La libertad de los teólogos

Su defensa de la libertad intelectual va unida a una exigencia de coherencia:

«Cada uno, gracias a Dios, es libre para elegir responsablemente, ante Dios y ante la propia conciencia, el unirse o no a la fe católica. En caso afirmativo, eso implica la adhesión a la fe común de la Iglesia. Pablo afirma que el bautismo es ‘obedecer de corazón a aquel modelo de doctrina al que fuisteis confiados’ (Rom 6, 17). Los teólogos que sostienen que cada cristiano debería poder decir y enseñar lo que quiera en materia de fe, quizá tendrían que releer las Escrituras, en particular a Pablo, cosa que parece que no hacen desde hace bastante tiempo».

«Tampoco un juez de un Tribunal constitucional puede construirse una Constitución ideal y formar sus propios juicios sobre la base de esa creación imaginaria. Si uno está dispuesto a ser juez constitucional, debe formular sus juicios de acuerdo con la Constitución real. Si me llamo ‘católico’, con eso acepto determinados contenidos que me introducen en una comunión universal diacrónica y sincrónica. Si llego a la conclusión de no poder asumir ya esos contenidos, es una cuestión de lealtad reconocerlo y sacar las consecuencias». (Coloquio con la revista «Time», 6-12-1993).

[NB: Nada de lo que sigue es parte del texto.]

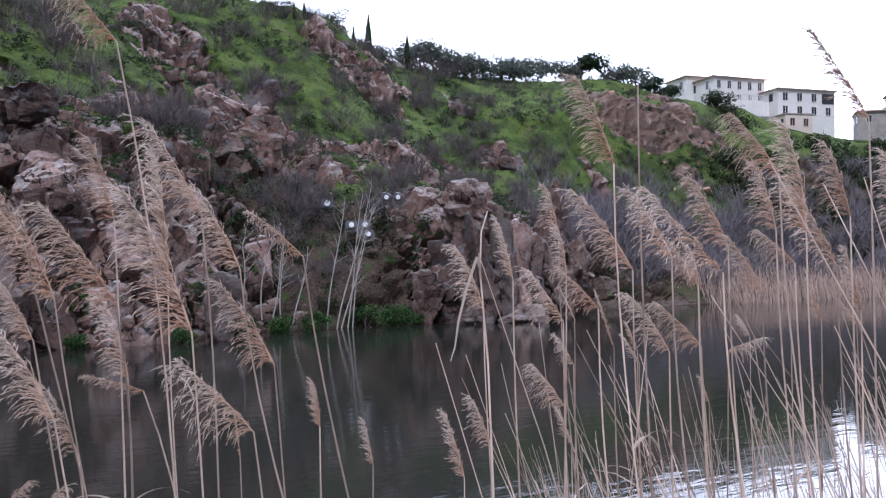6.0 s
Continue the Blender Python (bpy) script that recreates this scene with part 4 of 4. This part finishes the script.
REEDS_D = [
    (0.16, 2.23, 0.16, 2.23, 4.37, 0.08, 0.13, 0),
    (0.77, 2.33, 0.55, 2.38, 4.66, -0.15, 0.06, 2),
    (-1.29, 2.14, -1.20, 2.19, 4.94, 0.03, 0.30, 0),
    (-0.93, 2.43, -0.98, 2.41, 4.96, -0.01, 0.21, 0),
    (-0.67, 2.31, -0.80, 2.26, 5.01, -0.03, 0.18, 0),
    (-0.80, 2.68, -0.89, 2.66, 4.70, -0.01, 0.20, 0),
    (-0.88, 2.76, -0.84, 2.78, 4.71, 0.02, 0.19, 0),
    (-0.81, 2.48, -0.59, 2.53, 4.70, -0.04, 0.20, 0),
    (-0.73, 2.50, -0.51, 2.55, 4.81, 0.03, 0.26, 0),
    (-0.50, 2.96, -0.46, 2.96, 4.73, 0.03, 0.24, 2),
    (-0.90, 2.01, -0.97, 1.97, 4.83, -0.05, 0.20, 0),
    (-1.01, 2.18, -1.04, 2.16, 4.80, -0.02, 0.21, 0),
]
REEDS_E = [
    (-0.44, 2.06, -0.55, 2.03, 4.52, -0.11, 0.22, 1),
    (-0.65, 2.31, -0.76, 2.28, 4.56, -0.06, 0.15, 1),
    (-0.95, 2.31, -1.00, 2.29, 4.64, -0.05, 0.16, 0),
    (-1.06, 2.38, -1.07, 2.37, 4.50, -0.03, 0.15, 0),
    (-0.87, 2.24, -0.90, 2.23, 4.57, -0.02, 0.15, 0),
    (-0.71, 2.19, -0.88, 2.13, 4.45, -0.04, 0.14, 0),
    (-0.81, 1.61, -0.81, 1.61, 4.49, -0.11, 0.15, 1),
    (-1.09, 1.91, -1.06, 1.93, 4.73, -0.03, 0.19, 0),
    (-1.06, 2.04, -1.05, 2.05, 4.62, -0.02, 0.22, 0),
    (-0.66, 2.21, -0.77, 2.17, 4.46, -0.03, 0.18, 0),
    (-0.35, 2.38, -0.54, 2.34, 4.53, -0.07, 0.18, 0),
    (-0.18, 2.59, -0.24, 2.59, 4.45, -0.03, 0.15, 0),
]
REEDS_F = [
    (0.23, 2.19, 0.23, 2.19, 4.32, 0.08, 0.17, 0),
    (-0.10, 2.10, -0.10, 2.10, 4.34, -0.11, 0.13, 1),
    (1.27, 2.61, 1.19, 2.64, 4.44, -0.01, 0.15, 2),
    (1.72, 1.40, 1.55, 1.57, 5.27, -0.07, 0.24, 0),
    (1.84, 1.06, 1.65, 1.31, 4.99, -0.17, 0.22, 1),
    (1.95, 1.06, 1.81, 1.27, 5.23, -0.10, 0.17, 1),
    (1.90, 1.65, 1.80, 1.75, 4.99, -0.15, 0.26, 0),
    (2.04, 1.47, 1.93, 1.61, 4.77, -0.12, 0.14, 1),
    (2.12, 1.35, 2.03, 1.48, 4.93, -0.08, 0.17, 0),
    (2.07, 1.23, 2.01, 1.33, 5.09, -0.02, 0.30, 0),
    (1.74, 1.52, 1.67, 1.60, 5.50, -0.00, 0.03, 3),
    (2.05, 1.61, 2.05, 1.61, 4.75, 0.10, 0.05, 1),
]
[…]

Obras citadas— «Dios y el mundo. Una conversación con Peter Seewald». Galaxia Gutenberg/Círculo de Lectores. Barcelona (2002). 441 págs. (Ver Aceprensa 98/02).— «La sal de la tierra. Una conversación con Peter Seewald». Palabra. Madrid (1997). 310 págs. (Ver Aceprensa 69/97).— «Caminos de Jesucristo». Cristiandad. Madrid (2004). 166 págs.— «Verdad, valores, poder». Rialp. Madrid (1995). 108 págs. (Ver Aceprensa 148/95).